## Start

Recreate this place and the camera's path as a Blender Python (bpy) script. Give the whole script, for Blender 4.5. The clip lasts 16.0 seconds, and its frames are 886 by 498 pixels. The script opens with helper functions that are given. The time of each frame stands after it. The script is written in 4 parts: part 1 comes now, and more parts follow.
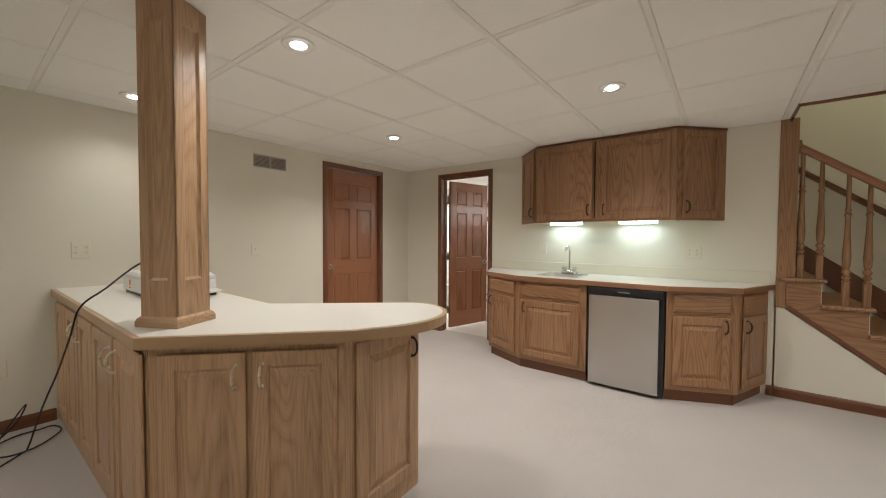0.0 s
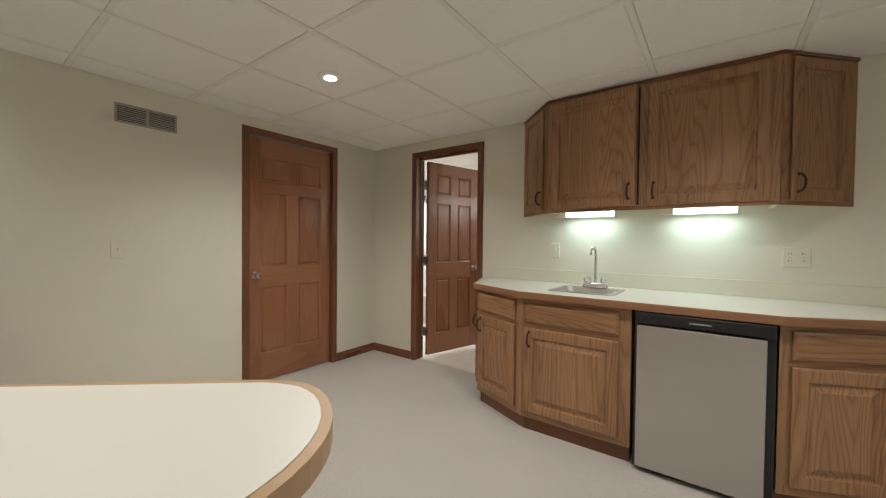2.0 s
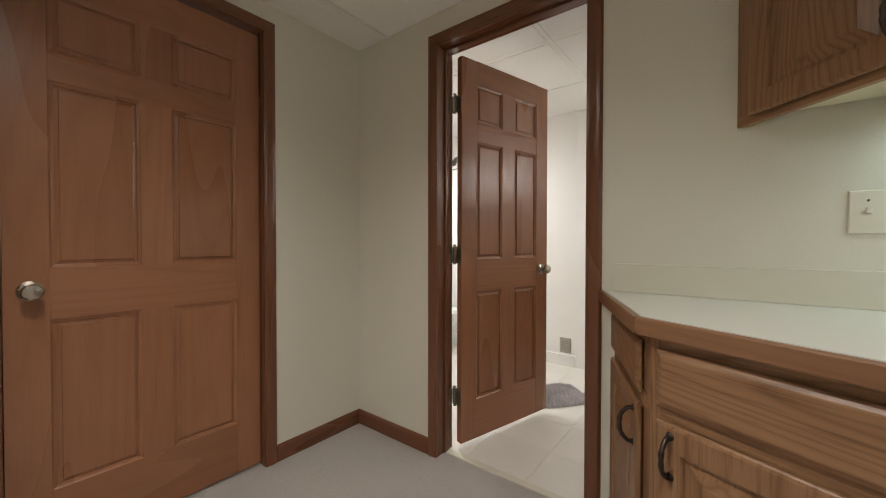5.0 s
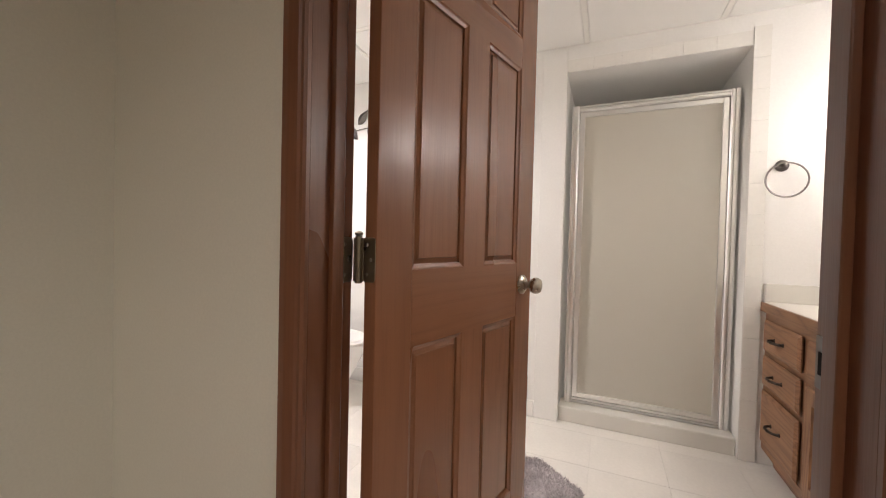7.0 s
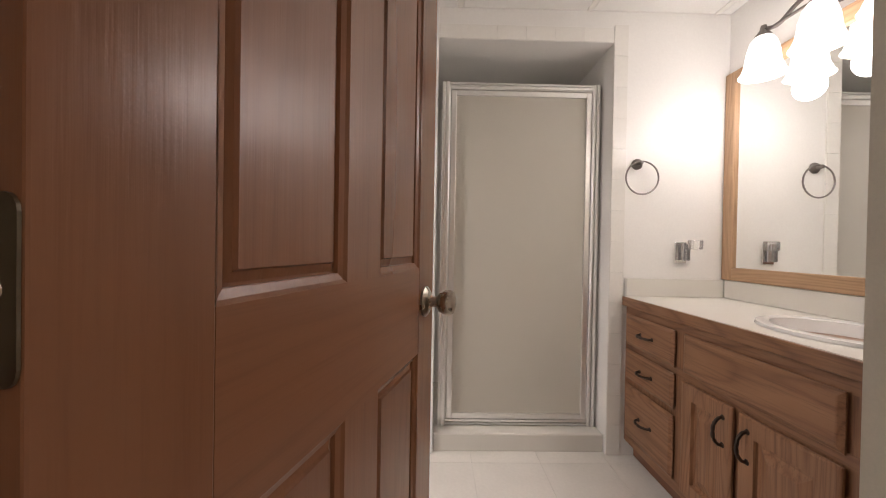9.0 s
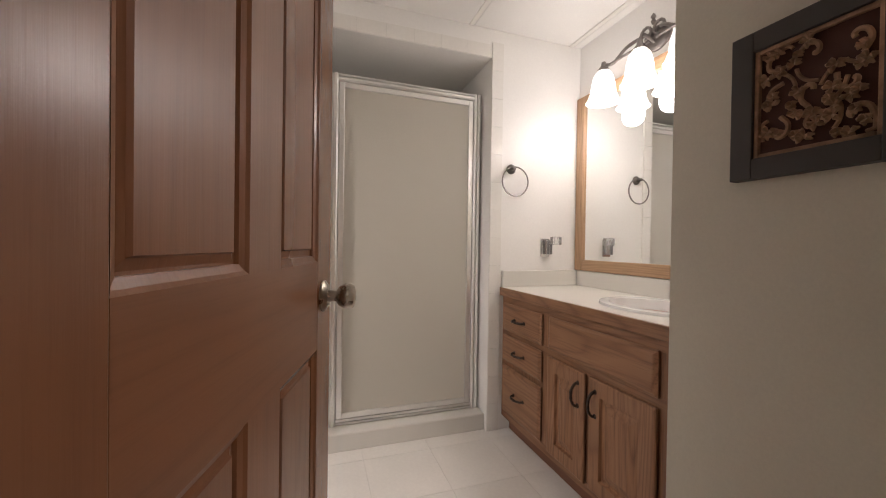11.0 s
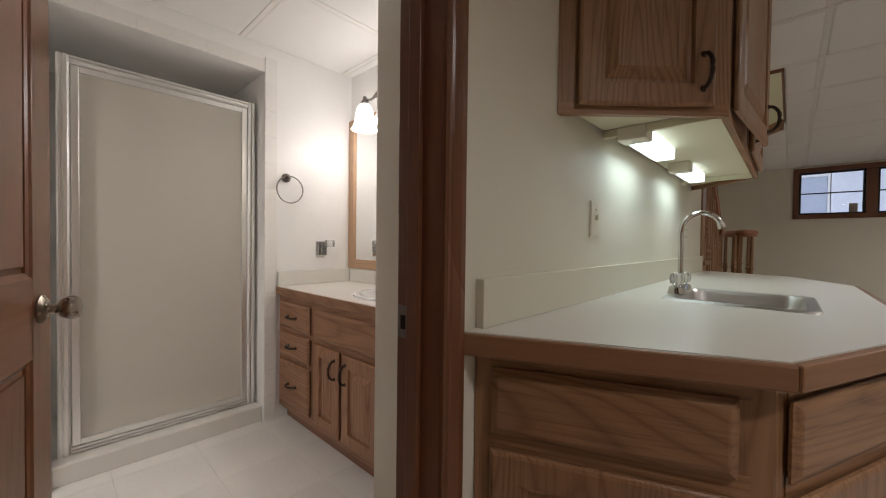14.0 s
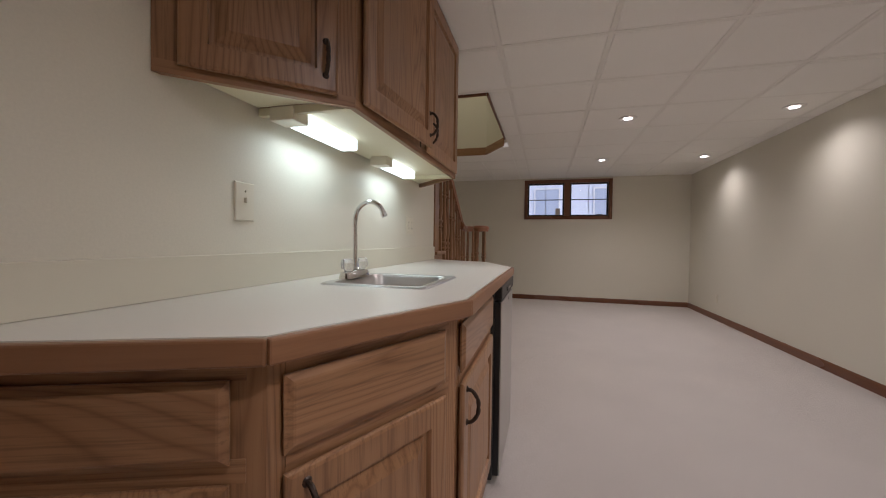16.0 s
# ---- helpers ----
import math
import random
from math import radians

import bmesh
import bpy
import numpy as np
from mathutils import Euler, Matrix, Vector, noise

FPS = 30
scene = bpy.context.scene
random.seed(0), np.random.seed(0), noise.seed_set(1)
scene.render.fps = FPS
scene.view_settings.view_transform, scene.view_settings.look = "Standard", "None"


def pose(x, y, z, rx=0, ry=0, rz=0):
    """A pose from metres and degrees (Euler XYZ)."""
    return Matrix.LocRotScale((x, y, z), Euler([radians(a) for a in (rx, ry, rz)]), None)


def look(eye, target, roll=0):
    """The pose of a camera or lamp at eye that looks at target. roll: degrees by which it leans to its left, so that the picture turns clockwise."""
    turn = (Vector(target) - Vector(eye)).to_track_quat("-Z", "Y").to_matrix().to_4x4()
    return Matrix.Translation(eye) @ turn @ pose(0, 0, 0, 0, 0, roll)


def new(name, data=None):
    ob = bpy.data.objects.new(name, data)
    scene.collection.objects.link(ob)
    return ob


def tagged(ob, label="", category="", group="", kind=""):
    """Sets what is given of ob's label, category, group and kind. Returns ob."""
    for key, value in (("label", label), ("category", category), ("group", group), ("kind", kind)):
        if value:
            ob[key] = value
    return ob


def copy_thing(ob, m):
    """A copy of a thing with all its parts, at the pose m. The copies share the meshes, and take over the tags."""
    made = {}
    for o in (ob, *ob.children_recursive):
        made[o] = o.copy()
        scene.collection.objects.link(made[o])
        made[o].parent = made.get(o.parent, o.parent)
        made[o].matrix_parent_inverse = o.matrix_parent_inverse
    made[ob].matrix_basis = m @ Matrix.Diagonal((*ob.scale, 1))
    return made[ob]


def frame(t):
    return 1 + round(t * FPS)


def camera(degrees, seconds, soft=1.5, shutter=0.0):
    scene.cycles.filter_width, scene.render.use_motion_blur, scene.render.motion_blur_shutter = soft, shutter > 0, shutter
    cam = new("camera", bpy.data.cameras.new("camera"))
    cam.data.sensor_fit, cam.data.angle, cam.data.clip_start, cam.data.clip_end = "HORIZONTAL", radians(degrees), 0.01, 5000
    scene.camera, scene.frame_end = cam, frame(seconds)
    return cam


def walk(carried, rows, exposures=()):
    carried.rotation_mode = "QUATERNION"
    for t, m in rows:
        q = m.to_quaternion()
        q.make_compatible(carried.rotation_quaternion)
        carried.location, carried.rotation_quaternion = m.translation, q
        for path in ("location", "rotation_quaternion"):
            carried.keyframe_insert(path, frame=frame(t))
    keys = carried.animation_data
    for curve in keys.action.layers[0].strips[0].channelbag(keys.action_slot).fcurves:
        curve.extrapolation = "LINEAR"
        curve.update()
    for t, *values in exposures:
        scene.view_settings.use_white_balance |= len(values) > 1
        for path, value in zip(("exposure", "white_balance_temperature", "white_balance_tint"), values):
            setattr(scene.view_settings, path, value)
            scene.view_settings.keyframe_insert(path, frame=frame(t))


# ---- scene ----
cam = camera(100.0, 16.0, 1.1)

PATH = [
    (0, (3.638, -3.981, 1.259), (2.432, -2.387, 1.2), 0.3),
    (0.5, (3.47, -3.749, 1.231), (2.285, -2.139, 1.186), 0.5),
    (1, (3.341, -3.43, 1.237), (2.167, -1.812, 1.189), 0.6),
    (1.5, (3.199, -3.135, 1.207), (2.021, -1.519, 1.166), 0.7),
    (2, (3.049, -2.88, 1.213), (1.867, -1.267, 1.172), 0.6),
    (2.5, (2.933, -2.6, 1.179), (1.72, -1.01, 1.14), 0.8),
    (3, (2.746, -2.358, 1.149), (1.491, -0.801, 1.104), 0.8),
    (3.5, (2.517, -2.138, 1.135), (1.238, -0.602, 1.082), 0.9),
    (4, (2.268, -1.897, 1.094), (0.982, -0.366, 1.043), 1.0),
    (4.2, (2.153, -1.817, 1.088), (0.875, -0.28, 1.045), 0.7),
    (6.3, (1.265, -0.783, 1.05), (0.243, 0.935, 1.006), 1.2),
    (6.5, (1.197, -0.697, 1.053), (0.234, 1.056, 1.011), 1.4),
    (7, (1.074, -0.497, 1.05), (0.272, 1.335, 1.011), 1.4),
    (7.5, (0.954, -0.314, 1.039), (0.353, 1.593, 1.009), 1.2),
    (8, (0.889, -0.185, 1.03), (0.527, 1.782, 1.004), 1.3),
    (8.5, (0.86, -0.09, 1.024), (0.717, 1.905, 1.0), 1.0),
    (9, (0.846, -0.049, 1.034), (0.88, 1.95, 1.014), 1.0),
    (11.5, (0.805, -0.08, 1.021), (1.578, 1.764, 0.999), 0.8),
    (12, (0.804, -0.114, 1.022), (1.698, 1.675, 0.997), 0.8),
    (12.5, (0.809, -0.159, 1.027), (1.836, 1.557, 1.001), 0.8),
    (13, (0.803, -0.222, 1.044), (1.986, 1.391, 1.017), 1.0),
    (13.5, (0.813, -0.336, 1.066), (2.147, 1.154, 1.038), 0.8),
    (14, (0.83, -0.463, 1.072), (2.292, 0.902, 1.037), 0.7),
    (14.5, (0.85, -0.561, 1.071), (2.439, 0.652, 1.038), 0.8),
    (15, (0.894, -0.67, 1.059), (2.612, 0.354, 1.024), 0.7),
    (15.5, (0.976, -0.765, 1.049), (2.816, 0.017, 1.016), 0.7),
    (16, (1.127, -0.865, 1.045), (3.055, -0.334, 1.002), 0.8),
]
walk(cam, [(t, look(eye, target, roll)) for t, eye, target, roll in PATH], [(0, -0.05, 6200, 9), (2, -0.2, 6200, 5), (4, -0.35, 6150, 5), (6.5, -0.05, 6250, 12), (7.5, -0.35, 6400, 16), (9, -0.5, 6400, 17), (12, -0.62, 6350, 16), (14, -0.72, 6200, 13), (15, -0.85, 6100, 18), (16, -0.55, 6100, 20)])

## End

**Exercise aim**
In the listing above, locate the line containing "import math" and the line containing "scene.render.fps = FPS". Transcribe those two lines and everything between them, exactly as written.

**Answer to the task**
import math
import random
from math import radians

import bmesh
import bpy
import numpy as np
from mathutils import Euler, Matrix, Vector, noise

FPS = 30
scene = bpy.context.scene
random.seed(0), np.random.seed(0), noise.seed_set(1)
scene.render.fps = FPS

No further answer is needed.